■ STATED TASK:
Transcribe all of the data exactly. Omit the pictures.
________________________
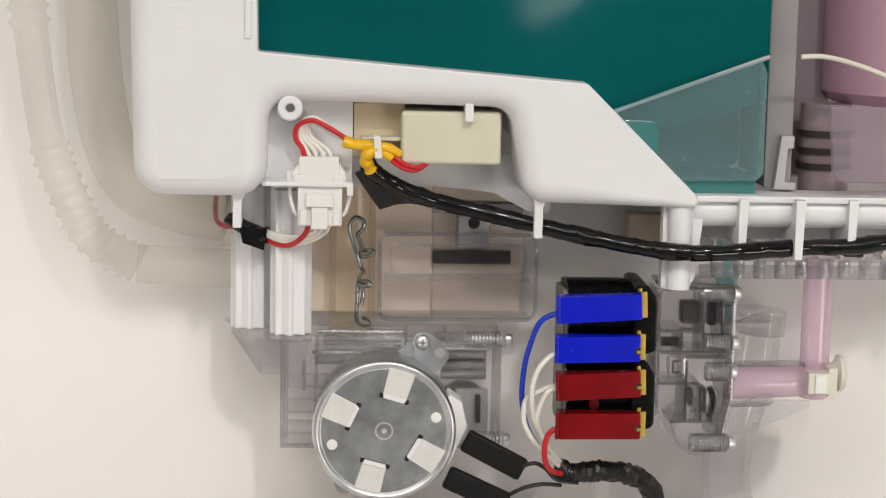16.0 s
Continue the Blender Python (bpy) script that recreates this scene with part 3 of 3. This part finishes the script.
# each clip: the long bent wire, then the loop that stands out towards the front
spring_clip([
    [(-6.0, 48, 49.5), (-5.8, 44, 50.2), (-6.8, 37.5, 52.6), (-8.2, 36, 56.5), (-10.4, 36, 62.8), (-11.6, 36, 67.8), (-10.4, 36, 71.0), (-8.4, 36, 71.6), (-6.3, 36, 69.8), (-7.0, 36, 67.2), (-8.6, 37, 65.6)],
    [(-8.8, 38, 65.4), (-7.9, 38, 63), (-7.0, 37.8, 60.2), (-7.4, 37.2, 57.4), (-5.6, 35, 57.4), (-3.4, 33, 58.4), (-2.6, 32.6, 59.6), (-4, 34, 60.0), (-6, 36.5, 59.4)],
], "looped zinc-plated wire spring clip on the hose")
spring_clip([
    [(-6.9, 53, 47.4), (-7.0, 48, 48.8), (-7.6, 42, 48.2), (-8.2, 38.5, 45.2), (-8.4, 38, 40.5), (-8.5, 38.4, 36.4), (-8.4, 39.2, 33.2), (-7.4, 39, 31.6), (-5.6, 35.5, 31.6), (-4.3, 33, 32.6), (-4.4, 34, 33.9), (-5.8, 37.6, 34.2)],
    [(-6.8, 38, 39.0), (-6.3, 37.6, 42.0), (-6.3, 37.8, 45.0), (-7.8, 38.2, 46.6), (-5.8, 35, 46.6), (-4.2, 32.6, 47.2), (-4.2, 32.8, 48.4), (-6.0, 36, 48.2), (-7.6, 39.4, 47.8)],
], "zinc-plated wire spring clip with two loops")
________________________
■ WRITTEN ANSWER:
16.0 s
Continue the Blender Python (bpy) script that recreates this scene with part 3 of 3. This part finishes the script.
# each clip: the long bent wire, then the loop that stands out towards the front
spring_clip([
    [(-6.0, 48, 49.5), (-5.8, 44, 50.2), (-6.8, 37.5, 52.6), (-8.2, 36, 56.5), (-10.4, 36, 62.8), (-11.6, 36, 67.8), (-10.4, 36, 71.0), (-8.4, 36, 71.6), (-6.3, 36, 69.8), (-7.0, 36, 67.2), (-8.6, 37, 65.6)],
    [(-8.8, 38, 65.4), (-7.9, 38, 63), (-7.0, 37.8, 60.2), (-7.4, 37.2, 57.4), (-5.6, 35, 57.4), (-3.4, 33, 58.4), (-2.6, 32.6, 59.6), (-4, 34, 60.0), (-6, 36.5, 59.4)],
], "looped zinc-plated wire spring clip on the hose")
spring_clip([
    [(-6.9, 53, 47.4), (-7.0, 48, 48.8), (-7.6, 42, 48.2), (-8.2, 38.5, 45.2), (-8.4, 38, 40.5), (-8.5, 38.4, 36.4), (-8.4, 39.2, 33.2), (-7.4, 39, 31.6), (-5.6, 35.5, 31.6), (-4.3, 33, 32.6), (-4.4, 34, 33.9), (-5.8, 37.6, 34.2)],
    [(-6.8, 38, 39.0), (-6.3, 37.6, 42.0), (-6.3, 37.8, 45.0), (-7.8, 38.2, 46.6), (-5.8, 35, 46.6), (-4.2, 32.6, 47.2), (-4.2, 32.8, 48.4), (-6.0, 36, 48.2), (-7.6, 39.4, 47.8)],
], "zinc-plated wire spring clip with two loops")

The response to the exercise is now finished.